3. Statistical tests allow for us to provide evidence from the data for big important questions. What are the big questions you would like to answer?

Be sure that everyone answers each question and responds to at least one answer from another team member. 

## Analysis
In each module, you will complete a live data analysis with your team. The goal of the studio is to give you hands on experience writing Python code and using Data Science tools that are important for health science.<br>
<br>
In each **Analysis** section, there are four steps:
1. Setup Workspace
2. Process Data
3. Create Model
4. Display Results

Within each step of the **Analysis** a header will provide general details about what the lines of code below are used to do.<br>
<br>
As you complete the **Analysis** component of the studio, follow this video below to understand each of the steps in the code.

["Notebook 2: Multiple Regression"](https://www.youtube.com/watch?v=5fzBGgflXk8&t=4s)

### Step 1: Setup Workspace
In the first step, you will assemble libraries, set your working directory, and import data. You will do this same process before every analysis. This is just like setting up your brushes, canvas, and easel for paiting or putting your tools, parts, and bike in the repair stand.

![](_fig/E1_1_1.jpg)

![](_fig/E1_1_2.jpg)

#### Import Standard Libraries
These libraries are imported for every data science related Python script.
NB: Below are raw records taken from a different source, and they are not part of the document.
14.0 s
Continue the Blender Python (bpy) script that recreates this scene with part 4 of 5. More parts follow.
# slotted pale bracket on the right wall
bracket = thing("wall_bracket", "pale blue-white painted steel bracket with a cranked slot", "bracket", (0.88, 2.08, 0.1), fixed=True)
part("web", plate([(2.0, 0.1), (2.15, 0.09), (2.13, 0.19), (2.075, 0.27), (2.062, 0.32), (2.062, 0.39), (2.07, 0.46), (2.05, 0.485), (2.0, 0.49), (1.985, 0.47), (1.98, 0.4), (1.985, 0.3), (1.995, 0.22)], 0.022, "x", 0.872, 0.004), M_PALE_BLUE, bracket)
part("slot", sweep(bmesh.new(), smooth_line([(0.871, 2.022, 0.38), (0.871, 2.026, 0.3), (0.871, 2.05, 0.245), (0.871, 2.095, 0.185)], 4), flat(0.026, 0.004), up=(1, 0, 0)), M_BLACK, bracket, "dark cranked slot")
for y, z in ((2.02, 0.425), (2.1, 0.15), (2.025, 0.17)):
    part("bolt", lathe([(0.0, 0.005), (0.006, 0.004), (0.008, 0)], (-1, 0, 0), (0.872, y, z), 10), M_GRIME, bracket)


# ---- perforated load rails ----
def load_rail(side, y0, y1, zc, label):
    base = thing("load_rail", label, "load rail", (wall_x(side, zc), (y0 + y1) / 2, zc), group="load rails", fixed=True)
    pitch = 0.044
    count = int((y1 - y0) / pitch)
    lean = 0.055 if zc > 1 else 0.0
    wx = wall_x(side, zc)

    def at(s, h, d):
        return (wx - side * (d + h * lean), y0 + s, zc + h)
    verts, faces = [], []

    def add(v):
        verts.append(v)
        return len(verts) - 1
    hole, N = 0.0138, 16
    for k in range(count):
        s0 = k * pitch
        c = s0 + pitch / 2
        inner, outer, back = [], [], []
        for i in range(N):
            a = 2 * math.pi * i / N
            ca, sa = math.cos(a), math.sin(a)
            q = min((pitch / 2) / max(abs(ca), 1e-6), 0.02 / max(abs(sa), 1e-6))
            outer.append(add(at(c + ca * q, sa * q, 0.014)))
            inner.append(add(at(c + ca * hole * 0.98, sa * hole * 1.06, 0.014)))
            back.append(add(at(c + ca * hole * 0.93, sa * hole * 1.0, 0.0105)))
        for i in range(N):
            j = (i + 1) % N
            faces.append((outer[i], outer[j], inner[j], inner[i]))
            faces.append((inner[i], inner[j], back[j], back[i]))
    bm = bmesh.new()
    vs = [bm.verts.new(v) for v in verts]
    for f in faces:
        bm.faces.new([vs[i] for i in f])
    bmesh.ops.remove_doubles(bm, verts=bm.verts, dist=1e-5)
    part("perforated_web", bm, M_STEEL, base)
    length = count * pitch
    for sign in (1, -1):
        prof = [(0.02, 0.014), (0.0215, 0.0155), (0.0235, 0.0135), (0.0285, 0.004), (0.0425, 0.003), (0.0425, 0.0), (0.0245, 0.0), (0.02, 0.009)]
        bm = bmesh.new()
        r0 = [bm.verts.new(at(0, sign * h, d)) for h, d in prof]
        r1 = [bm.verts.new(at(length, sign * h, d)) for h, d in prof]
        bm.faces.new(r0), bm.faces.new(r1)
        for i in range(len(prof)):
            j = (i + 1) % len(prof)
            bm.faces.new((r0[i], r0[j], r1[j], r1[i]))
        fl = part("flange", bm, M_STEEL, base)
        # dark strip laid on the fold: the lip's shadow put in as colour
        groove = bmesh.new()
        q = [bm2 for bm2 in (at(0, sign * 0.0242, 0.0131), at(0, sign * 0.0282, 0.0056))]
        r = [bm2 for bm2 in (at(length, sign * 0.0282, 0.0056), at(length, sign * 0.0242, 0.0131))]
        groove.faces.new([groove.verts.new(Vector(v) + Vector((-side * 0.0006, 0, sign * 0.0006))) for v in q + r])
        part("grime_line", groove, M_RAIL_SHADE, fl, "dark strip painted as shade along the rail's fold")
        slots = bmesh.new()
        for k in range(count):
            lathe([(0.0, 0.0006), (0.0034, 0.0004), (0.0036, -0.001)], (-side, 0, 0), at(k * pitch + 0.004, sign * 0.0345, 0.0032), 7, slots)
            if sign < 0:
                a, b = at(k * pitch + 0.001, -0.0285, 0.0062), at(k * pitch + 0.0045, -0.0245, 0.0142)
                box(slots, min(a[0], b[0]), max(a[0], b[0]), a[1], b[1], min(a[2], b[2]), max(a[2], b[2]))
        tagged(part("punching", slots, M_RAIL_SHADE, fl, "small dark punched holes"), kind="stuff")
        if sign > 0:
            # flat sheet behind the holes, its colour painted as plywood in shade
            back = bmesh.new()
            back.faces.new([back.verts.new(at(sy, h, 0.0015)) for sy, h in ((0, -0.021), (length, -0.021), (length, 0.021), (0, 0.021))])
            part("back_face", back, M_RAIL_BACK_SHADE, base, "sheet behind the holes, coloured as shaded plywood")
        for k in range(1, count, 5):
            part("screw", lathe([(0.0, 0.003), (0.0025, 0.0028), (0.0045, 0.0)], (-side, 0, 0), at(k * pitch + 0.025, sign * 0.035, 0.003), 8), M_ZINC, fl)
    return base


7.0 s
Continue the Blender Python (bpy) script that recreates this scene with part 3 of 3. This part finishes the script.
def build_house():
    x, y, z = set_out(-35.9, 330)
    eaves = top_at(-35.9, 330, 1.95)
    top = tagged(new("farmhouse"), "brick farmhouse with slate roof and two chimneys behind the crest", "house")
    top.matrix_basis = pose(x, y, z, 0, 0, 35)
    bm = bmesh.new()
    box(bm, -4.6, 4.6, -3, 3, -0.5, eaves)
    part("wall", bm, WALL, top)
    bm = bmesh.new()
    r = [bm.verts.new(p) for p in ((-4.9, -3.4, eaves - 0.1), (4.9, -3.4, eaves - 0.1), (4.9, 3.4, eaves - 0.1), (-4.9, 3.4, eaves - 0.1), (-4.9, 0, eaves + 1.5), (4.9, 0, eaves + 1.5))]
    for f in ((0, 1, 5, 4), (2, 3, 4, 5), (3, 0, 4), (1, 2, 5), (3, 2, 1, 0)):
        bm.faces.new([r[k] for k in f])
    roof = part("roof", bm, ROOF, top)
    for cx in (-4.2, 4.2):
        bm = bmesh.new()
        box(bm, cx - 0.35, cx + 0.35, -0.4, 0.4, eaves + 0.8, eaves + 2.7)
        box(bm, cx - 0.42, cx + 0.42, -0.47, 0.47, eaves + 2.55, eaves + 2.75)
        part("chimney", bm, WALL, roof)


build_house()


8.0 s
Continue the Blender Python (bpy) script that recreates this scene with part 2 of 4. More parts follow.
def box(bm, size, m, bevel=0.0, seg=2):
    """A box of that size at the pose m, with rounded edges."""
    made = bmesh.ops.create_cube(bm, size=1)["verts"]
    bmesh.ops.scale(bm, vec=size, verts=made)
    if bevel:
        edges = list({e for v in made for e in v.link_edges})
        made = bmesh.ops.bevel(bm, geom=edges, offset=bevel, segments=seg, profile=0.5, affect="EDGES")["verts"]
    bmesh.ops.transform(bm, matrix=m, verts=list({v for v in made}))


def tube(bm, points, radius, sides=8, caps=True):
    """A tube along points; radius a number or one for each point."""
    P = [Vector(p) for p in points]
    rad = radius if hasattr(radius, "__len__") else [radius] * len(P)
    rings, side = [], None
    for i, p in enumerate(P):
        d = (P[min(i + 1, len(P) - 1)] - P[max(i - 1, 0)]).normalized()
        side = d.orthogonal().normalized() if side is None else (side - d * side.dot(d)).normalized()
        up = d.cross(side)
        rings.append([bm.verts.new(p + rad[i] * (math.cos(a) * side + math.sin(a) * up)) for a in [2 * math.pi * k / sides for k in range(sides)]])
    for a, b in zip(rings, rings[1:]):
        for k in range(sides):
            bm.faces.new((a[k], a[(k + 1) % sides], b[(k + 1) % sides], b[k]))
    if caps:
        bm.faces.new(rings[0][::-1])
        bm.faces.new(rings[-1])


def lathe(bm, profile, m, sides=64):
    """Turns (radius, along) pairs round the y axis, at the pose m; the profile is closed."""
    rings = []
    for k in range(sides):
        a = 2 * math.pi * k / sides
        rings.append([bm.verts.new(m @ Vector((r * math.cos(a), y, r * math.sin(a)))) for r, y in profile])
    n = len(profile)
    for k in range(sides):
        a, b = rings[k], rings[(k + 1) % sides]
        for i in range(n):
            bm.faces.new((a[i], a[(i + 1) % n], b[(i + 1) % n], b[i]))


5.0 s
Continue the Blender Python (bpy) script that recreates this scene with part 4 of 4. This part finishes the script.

#### Import Specific Libraries
These libraries are used for specific components of the script.

#### Set Working Directory
This is the location of the folder on your device that holds all of your files. Once you set this, any file can be accessed by the relative location. 

#### Import Data
In order to use data, you will often import from a `".csv"` file located in your directory and save it with a useful name. After importing, you can use `.info()` and `.head()` to quicky view the data. 

### Step 2: Process Data
In the second step, you will modfiy the data frames that you imported in order to get them ready for whatever model you wish to create. You will need to make sure the data is correctly subset or joined, uses the correct shape and type, and has missing values resolved. This is just like kneading clay to remove air bubbles or cleaning the bike before you install new parts. 

![](_fig/E2_2_1.jpg)

#### Join DataFrames
This will join two pandas DataFrames along a column they both share with an identical name and data type. For common options:<br>
`how = "inner"` Keeps rows that appear in both<br>
`how = "outer"` Keeps every row from both<br>
`how = "left"` Keeps every row from the first, and assigns any row from the left (including duplicates).<br>

#### Filter DataFrame
This will remove all columns except those specified.

#### Rename Columns
This will rename selected columns except those specified.

#### Drop NA Values
This will drop all rows that have a missing value.

#### Verify
At the end of each step, use ".info()" and ".head()" to quicky view the data.

### Step 3: Create Model
In this step you will create a model that provides meaningful information about the data. This can include a statistical test, a machine learning algorithm, or a neural network. This is similar to drawing a still life or writing a poem. 


![](_fig/E2_3_1.jpg)

#### Multiple Linear Regression
This statistical test creates a model that shows the effect of multiple quantitative predictors on a quantitative outcome using "Ordinary Least Squares" regression. Individual predictors can be compared using the coefficients and the p-values. The overall model can be evaluated with an adjusted R-squared and the F-statistic. 

### Step 4: Display Results
In this step you will create an informative visual that displays the results for others to see. This is similar to framing your finished painting or posting an image to social media with an informative caption. 

![](_fig/E2_4_1.jpg)

#### Scatterplot
This displays two quantitative variables with dots corresponding to each observation. This is commonly used for displaying correlation tests. 

## Conclusion
In your own words write the following:

1. This topic is important because...

Identify two peer reviewed scientific articles that have findings related to your first statement. Then write the following:

2. Other studies have found that...

Using the results of the analysis above, craft a simple conclusion with the following items:

3. It was hypothesized that...
4. Data was collected from...
5. The study found that...
6. This provides evidence that...

After writing each of these statements, assemble them into a paragraph in the shown order. Then do the following:

- Edit the paragraph to be coherent
- Provide a simple title
- Add references in an appropirate style

Now you have an abstract!

## Reflection
After completing the studio session please pick one or two of the following questions to discuss with your team. 

1. What was something new that you learned in this module?
2. What was something that you knew previously but heard differently in this module?
3. What was something that understand better after this module?
4. What was something that is confusing after this module?

Each team member may select a different question, but be sure that everyone provides a refelction and responds to another's reflection.

---
After you have completed the studio, print the page as a PDF and save it on your local computer.